Uno stile forse non convenzionale, ma indubbiamente efficace… «Era veloce, più veloce di tutti i suoi coetanei (e non solo), maschi compresi. Per questi ultimi battere la Doris era ormai l’obiettivo di giornata, ricordo che si riunivano in fondo alla pista e quando lei finiva la sua discesa mi guardavano in attesa del responso cronometrico. Io ogni volta scuotevo la testa e dicevo loro: “Mi dispiace ragazzi, non c’è niente da fare, anche stavolta ha vinto lei”».
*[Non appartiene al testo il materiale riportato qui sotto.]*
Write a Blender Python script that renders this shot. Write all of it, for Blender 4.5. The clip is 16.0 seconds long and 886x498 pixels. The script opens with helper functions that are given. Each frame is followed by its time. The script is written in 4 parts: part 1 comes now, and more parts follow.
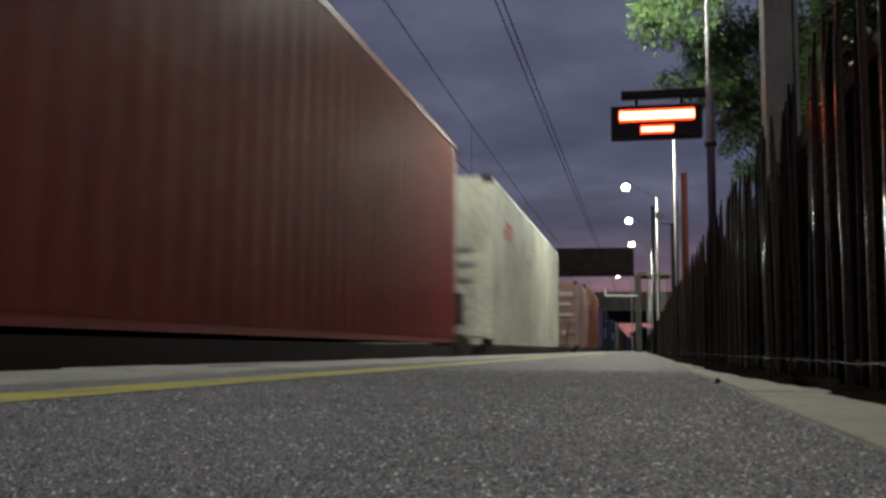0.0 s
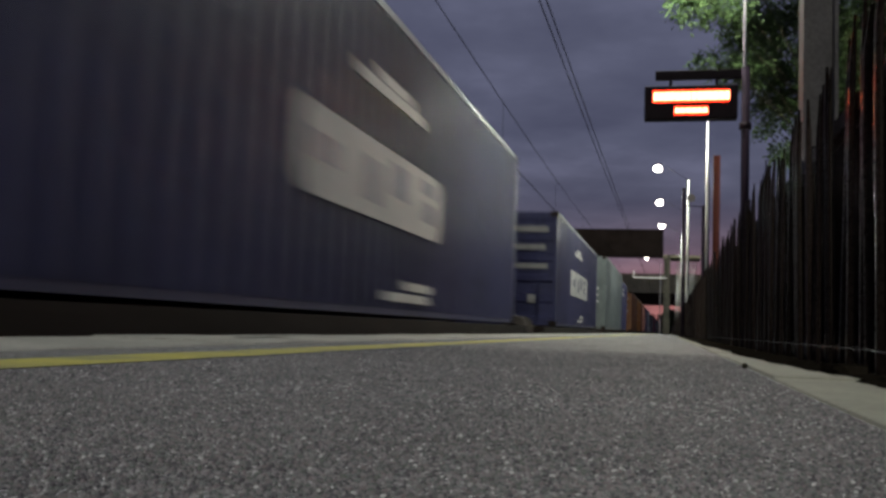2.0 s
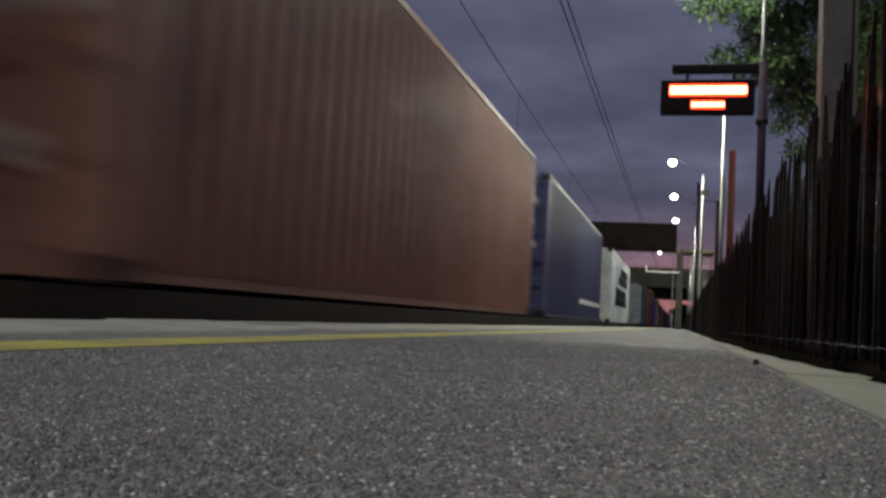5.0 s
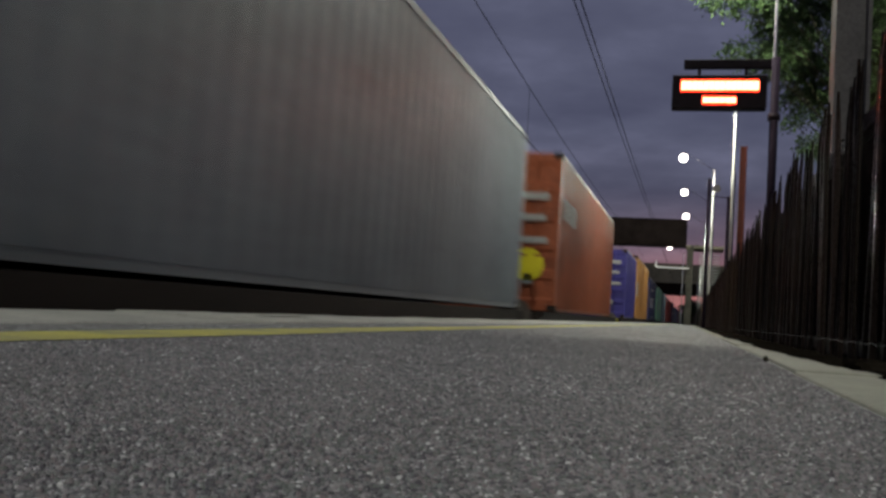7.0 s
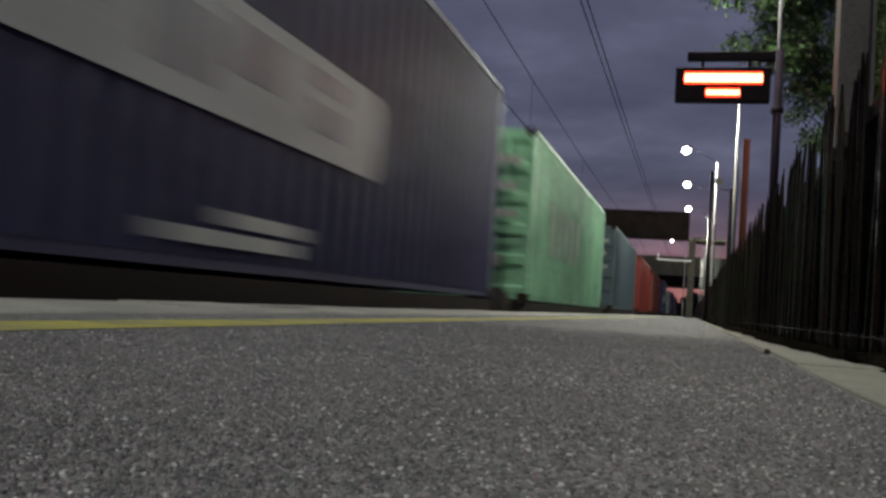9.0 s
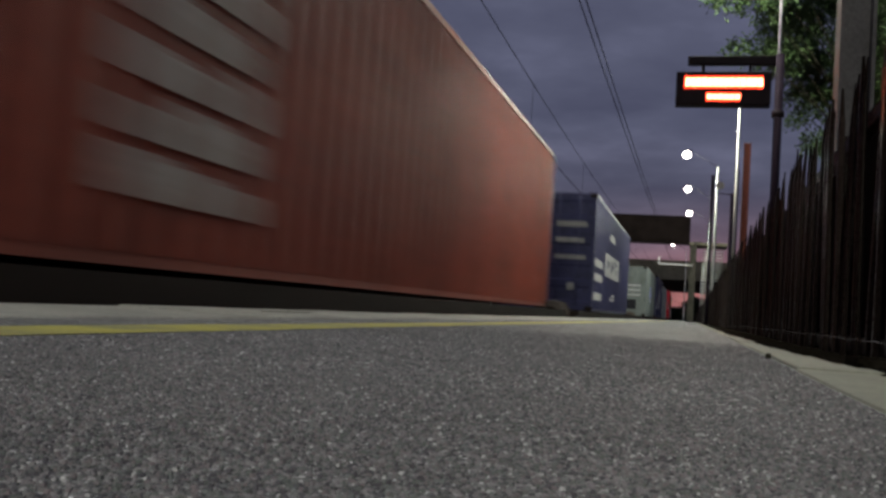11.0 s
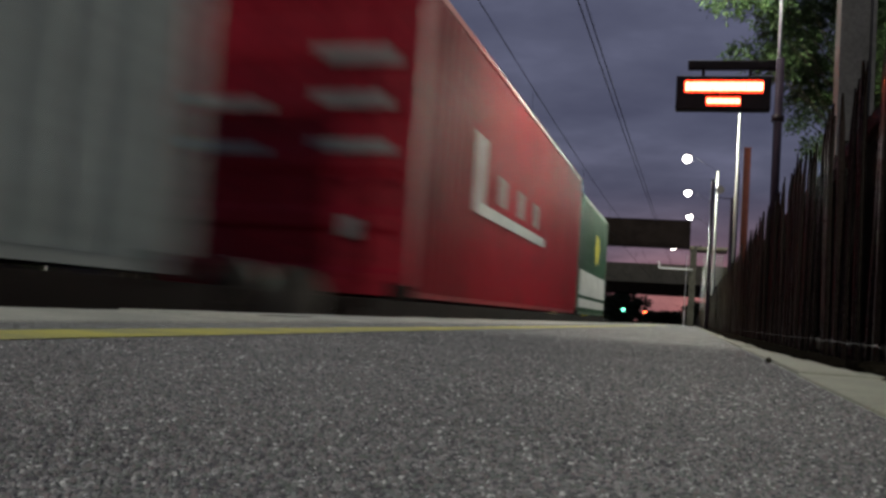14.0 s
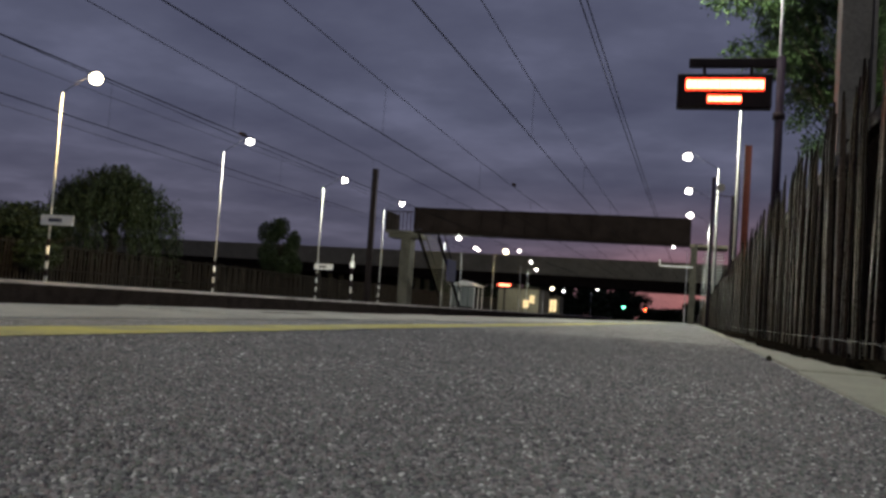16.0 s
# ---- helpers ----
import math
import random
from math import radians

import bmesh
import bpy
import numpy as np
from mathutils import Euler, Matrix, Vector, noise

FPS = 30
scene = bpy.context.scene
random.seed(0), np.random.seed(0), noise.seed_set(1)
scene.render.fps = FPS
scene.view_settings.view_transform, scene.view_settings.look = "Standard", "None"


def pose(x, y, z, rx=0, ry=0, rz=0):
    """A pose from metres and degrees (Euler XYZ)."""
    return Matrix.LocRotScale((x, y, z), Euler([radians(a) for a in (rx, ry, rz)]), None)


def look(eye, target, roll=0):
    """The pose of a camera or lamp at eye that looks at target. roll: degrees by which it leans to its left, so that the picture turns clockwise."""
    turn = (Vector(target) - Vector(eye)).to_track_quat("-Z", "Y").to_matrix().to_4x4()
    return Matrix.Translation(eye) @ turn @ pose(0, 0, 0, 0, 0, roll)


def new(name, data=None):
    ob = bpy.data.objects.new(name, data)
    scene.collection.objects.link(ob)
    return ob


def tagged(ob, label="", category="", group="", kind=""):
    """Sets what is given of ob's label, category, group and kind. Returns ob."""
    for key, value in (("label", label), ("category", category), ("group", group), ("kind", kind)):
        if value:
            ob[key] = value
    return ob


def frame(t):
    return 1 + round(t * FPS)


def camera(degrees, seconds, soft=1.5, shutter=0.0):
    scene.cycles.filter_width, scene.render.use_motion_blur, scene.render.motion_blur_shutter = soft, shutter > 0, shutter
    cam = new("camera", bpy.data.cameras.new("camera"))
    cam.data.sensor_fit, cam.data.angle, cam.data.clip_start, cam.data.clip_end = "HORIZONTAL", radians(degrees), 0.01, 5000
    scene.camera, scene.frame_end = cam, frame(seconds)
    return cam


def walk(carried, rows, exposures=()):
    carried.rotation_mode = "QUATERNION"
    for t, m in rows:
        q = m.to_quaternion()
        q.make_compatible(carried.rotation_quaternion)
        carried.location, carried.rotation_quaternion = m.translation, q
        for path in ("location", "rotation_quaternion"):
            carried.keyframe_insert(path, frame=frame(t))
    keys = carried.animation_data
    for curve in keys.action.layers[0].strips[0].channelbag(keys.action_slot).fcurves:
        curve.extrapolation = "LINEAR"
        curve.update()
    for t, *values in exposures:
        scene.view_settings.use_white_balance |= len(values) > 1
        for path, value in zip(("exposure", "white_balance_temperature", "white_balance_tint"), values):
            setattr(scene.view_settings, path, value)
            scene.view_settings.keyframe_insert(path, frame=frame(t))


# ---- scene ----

# Camera: resting on the platform, settling slowly to one side
EYE = (0.0, 0.0, 0.096)
PATH = [
    (0, 11.82, 6.068, -0.472),
    (0.5, 11.956, 5.541, -0.549),
    (1, 12.452, 5.059, -0.955),
    (1.5, 12.516, 5.062, -0.975),
    (2, 13.419, 4.638, -2.013),
    (2.5, 13.762, 4.493, -2.434),
    (3, 13.793, 4.497, -2.498),
    (3.5, 14.014, 4.232, -3.005),
    (6, 14.197, 3.782, -3.212),
    (6.5, 14.695, 2.923, -3.883),
    (7, 14.65, 3.616, -3.597),
    (7.5, 14.713, 3.098, -3.793),
    (8, 14.722, 3.248, -3.771),
    (8.5, 14.757, 3.055, -3.864),
    (11, 14.82, 3.357, -3.804),
    (11.3, 14.83, 2.5, -3.75),
    (11.4, 14.98, 1.15, -3.62),
    (11.5, 15.057, 0.94, -3.575),
    (11.6, 14.95, 1.75, -3.7),
    (11.7, 14.88, 2.75, -3.8),
    (11.8, 14.86, 3.35, -3.88),
    (12, 14.85, 3.288, -3.879),
    (12.5, 14.867, 3.395, -3.91),
    (13, 14.83, 3.525, -3.87),
    (13.5, 14.848, 3.487, -3.877),
    (14, 14.827, 3.608, -3.826),
    (14.5, 14.836, 3.479, -3.892),
    (15, 14.881, 3.398, -4.014),
    (15.5, 14.868, 3.484, -3.913),
    (16, 14.854, 3.445, -3.95),
]
cam = camera(50.54, 16.0, soft=3.0, shutter=0.68)
walk(cam, [(t, pose(*EYE, 90 + pitch, roll, yaw)) for t, yaw, pitch, roll in PATH])

SPEED = 29.04           # train, metres a second, towards the camera
TRAIN_X = -3.58         # near track's centre line
RAIL_Z = -0.92          # rail top below the platform's surface
BOX_Z = 0.15            # floor of the containers

# ---- world and light ----
world = bpy.data.worlds.new("dusk_sky")
scene.world = world
world.use_nodes = True
wn, wl = world.node_tree.nodes, world.node_tree.links
wn.clear()


def wnode(kind, **kw):
    n = wn.new(kind)
    for k, v in kw.items():
        n.inputs[k].default_value = v
    return n


def ramp_of(nodes, stops):
    n = nodes.new("ShaderNodeValToRGB")
    e = n.color_ramp.elements
    while len(e) < len(stops):
        e.new(0.5)
    for el, (p, c) in zip(e, stops):
        el.position = p
        el.color = (*c, 1) if len(c) == 3 else (c[0], c[0], c[0], 1)
    return n


w_co = wn.new("ShaderNodeTexCoord")
w_sep = wn.new("ShaderNodeSeparateXYZ")
wl.new(w_co.outputs["Generated"], w_sep.inputs[0])
# blue-violet overcast, slightly lighter low down
w_grad = ramp_of(wn, [(0.0, (0.078, 0.073, 0.104)), (0.06, (0.084, 0.081, 0.120)), (0.20, (0.088, 0.094, 0.148)), (1.0, (0.084, 0.093, 0.154))])
wl.new(w_sep.outputs[2], w_grad.inputs[0])
# afterglow low over the far end of the line
w_low = ramp_of(wn, [(0.0, (1.0,)), (0.030, (0.90,)), (0.055, (0.42,)), (0.085, (0.16,)), (0.14, (0.0,))])
wl.new(w_sep.outputs[2], w_low.inputs[0])
w_dot = wn.new("ShaderNodeVectorMath"); w_dot.operation = "DOT_PRODUCT"; w_dot.inputs[1].default_value = (0.10, 0.995, 0.0)
wl.new(w_co.outputs["Generated"], w_dot.inputs[0])
w_az = ramp_of(wn, [(0.92, (0.0,)), (0.975, (0.30,)), (1.0, (1.0,))])
wl.new(w_dot.outputs["Value"], w_az.inputs[0])
w_pk = wn.new("ShaderNodeMath"); w_pk.operation = "MULTIPLY"
wl.new(w_low.outputs[0], w_pk.inputs[0]); wl.new(w_az.outputs[0], w_pk.inputs[1])
w_sky = wn.new("ShaderNodeMix"); w_sky.data_type = "RGBA"
wl.new(w_pk.outputs[0], w_sky.inputs["Factor"]); wl.new(w_grad.outputs[0], w_sky.inputs["A"])
w_sky.inputs["B"].default_value = (0.44, 0.165, 0.150, 1)
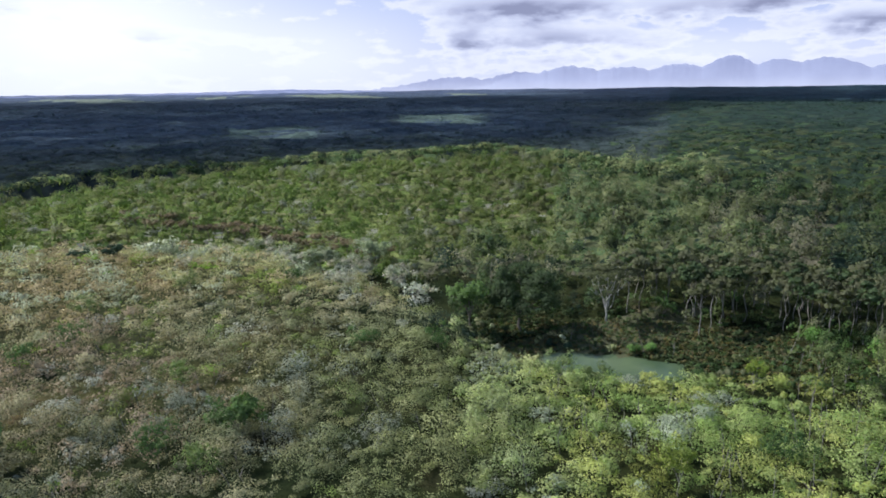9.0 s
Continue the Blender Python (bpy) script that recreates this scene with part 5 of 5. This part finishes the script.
for k, c in enumerate([(-12, 445, 175, 95), (-23, 300, 62, 80), (30, 1700, 560, 420), (-14, 1750, 560, 400), (52, 2000, 520, 700), (10, 2900, 1100, 700), (60, 3100, 1000, 700), (-25, 2900, 700, 700)]):
    cloud(*c, seed=800 + 50 * k, size=34 if c[1] < 800 else 110)


def cloud_bank(name, r0, r1, step, seed):
    """The long bank to the west, broken by two gaps, whose shade lies beyond the ridge."""
    g = np.random.default_rng(seed)
    x, y, g = scatter(r0, r1, step, seed, 58.0, 165.0)
    r, az = np.hypot(x, y), bearing(x, y)
    edge = np.interp(az, [58, 66, 72, 78, 84, 90, 96, 102, 108, 114, 119, 121.5, 123.5, 127, 132, 140, 165], [1500, 1050, 640, 510, 435, 405, 375, 345, 322, 296, 276, 262, 188, 178, 178, 172, 170])
    wob = 1 + 0.05 * waves(x, y, 140, seed) * (r > 300) + 0.03 * waves(x, y, 50, seed + 1)
    gap = window(az, 95.5, 100.5, 1.2) * window(r, 690, 800, 35) + window(az, 81.5, 87, 1.2) * window(r, 860, 1040, 50) + window(az, 141, 158, 2) * window(r, 300, 430, 15) * (waves(x, y, 90, 6) > -0.2) + window(az, 74, 160, 5) * smooth(2150, 2350, r)
    keep = (r > edge * wob + step * 0.5) & (gap < 0.5)
    x, y = x[keep], y[keep]
    reach = CLOUD_BASE / SUN_WAY.z
    vs, fs = [], []
    for k in range(len(x)):
        s = step * g.uniform(0.85, 1.15)
        lump = 1 + 0.16 * waves(BALL_V[:, 0] + k, BALL_V[:, 1] * 1.3 + BALL_V[:, 2], 0.9, seed + k)
        v = BALL_V * lump[:, None] * s * np.array([1, 1, 0.42])
        vs.append(v + np.array([x[k] + SUN_WAY.x * reach, y[k] + SUN_WAY.y * reach, CLOUD_BASE + g.uniform(0, 12)]))
        fs.append(BALL_F + k * len(BALL_V))
    me = sheet(name, np.concatenate(vs), np.concatenate(fs), VAPOUR)
    me.polygons.foreach_set("use_smooth", np.ones(len(me.polygons), bool))
    tagged(new(name, me), "wide grey-white cloud bank high over the western plain", "cloud", kind="structure")


cloud_bank("cloud_bank", 190, 1150, 38.0, 1500)
cloud_bank("cloud_bank_far", 1150, 4200, 190.0, 1600)
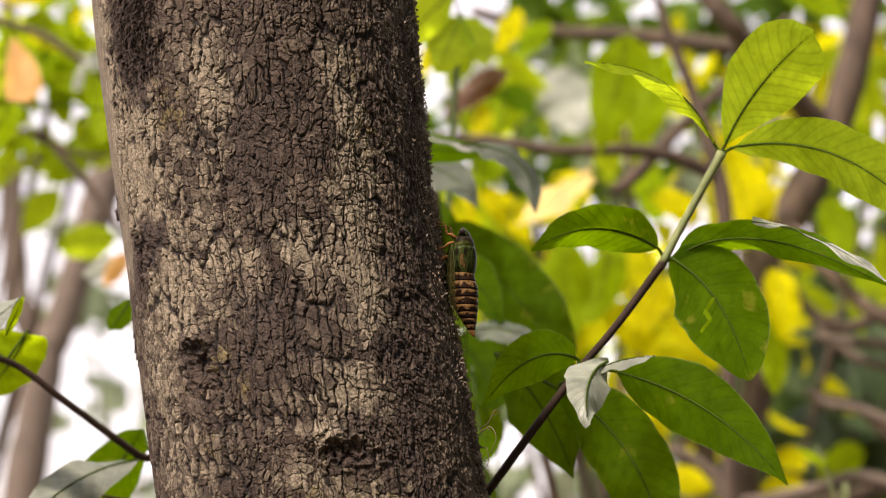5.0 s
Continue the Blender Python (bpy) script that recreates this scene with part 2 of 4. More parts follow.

Vittorie che sono poi rapidamente arrivate anche lontano dalle piste ticinesi, ma che non hanno cambiato la genuinità della ragazza di Airolo, che negli anni ha sempre ricordato Edy Mottini… «Se non sbaglio è passata nei quadri nazionali a 16 anni e ha avuto la fortuna di parlare già il tedesco (grazie alla mamma), cosa che l’ha aiutata molto. Evidentemente ho sempre seguito con grande attenzione le sue gesta e siamo rimasti in contatto, per un certo periodo anche i suoi due figli Andrea e Alessia hanno fatto parte dello sci club ma poi si sono spostati più sul tennis. In ogni caso era sempre bello rivederci, l’ultima volta è accaduto in occasione dell’inaugurazione delle due nuove piste di Airolo-Pesciüm. Ci mancherà».
Parole quelle di Mottini condivise anche da un Enzo Filippini particolarmente scosso, airolese pure lui (classe ‘51) e che prima di diventarne a sua volta allenatore, ha visto una giovane De Agostini... indicargli la via. «Quando io gareggiavo, lei ci faceva da apripista nelle competizioni regionali – ricorda con la voce spezzata dalla commozione il presidente onorario della Federazione ticinese di sci (oggi TiSki, di cui anche De Agostini era membro onorario), che ha diretto per ben 19 anni, dal 2001 allo scorso settembre –. Poi in un certo senso è diventata un’apripista anche per lo sport ticinese, visto che è diventata la prima ticinese a raggiungere certi livelli in Coppa del mondo. Le sue imprese, unite a quanto fatto in seguito anche da Michela Figini, hanno segnato l’inizio di un’era per lo sci ticinese attirando interesse, persone e anche finanziamenti. Basti pensare all’entusiasmo che si creò al suo ritorno in patria con la medaglia di bronzo dei Mondiali del 1978, portò il centro del mondo ad Airolo, fu davvero incredibile».
Un entusiasmo contagioso non solo per le gesta sportive… «La chiamavano “La Dura” ed effettivamente aveva una forza di volontà incredibile, sapeva esattamente quello che voleva e non mollava mai, ma ricorderò per sempre anche il suo sorriso. Più che allenatore quando ha iniziato a fare gare nazionali e internazionali sono diventato una sorta di suo accompagnatore (avevo circa 25 anni) e devo dire che è sempre stato un piacere poterlo fare. Sorrideva sempre, anche nei momenti difficili trovava il lato positivo ed è quel sorriso che non ha mai perso che mi porterò per sempre nel cuore».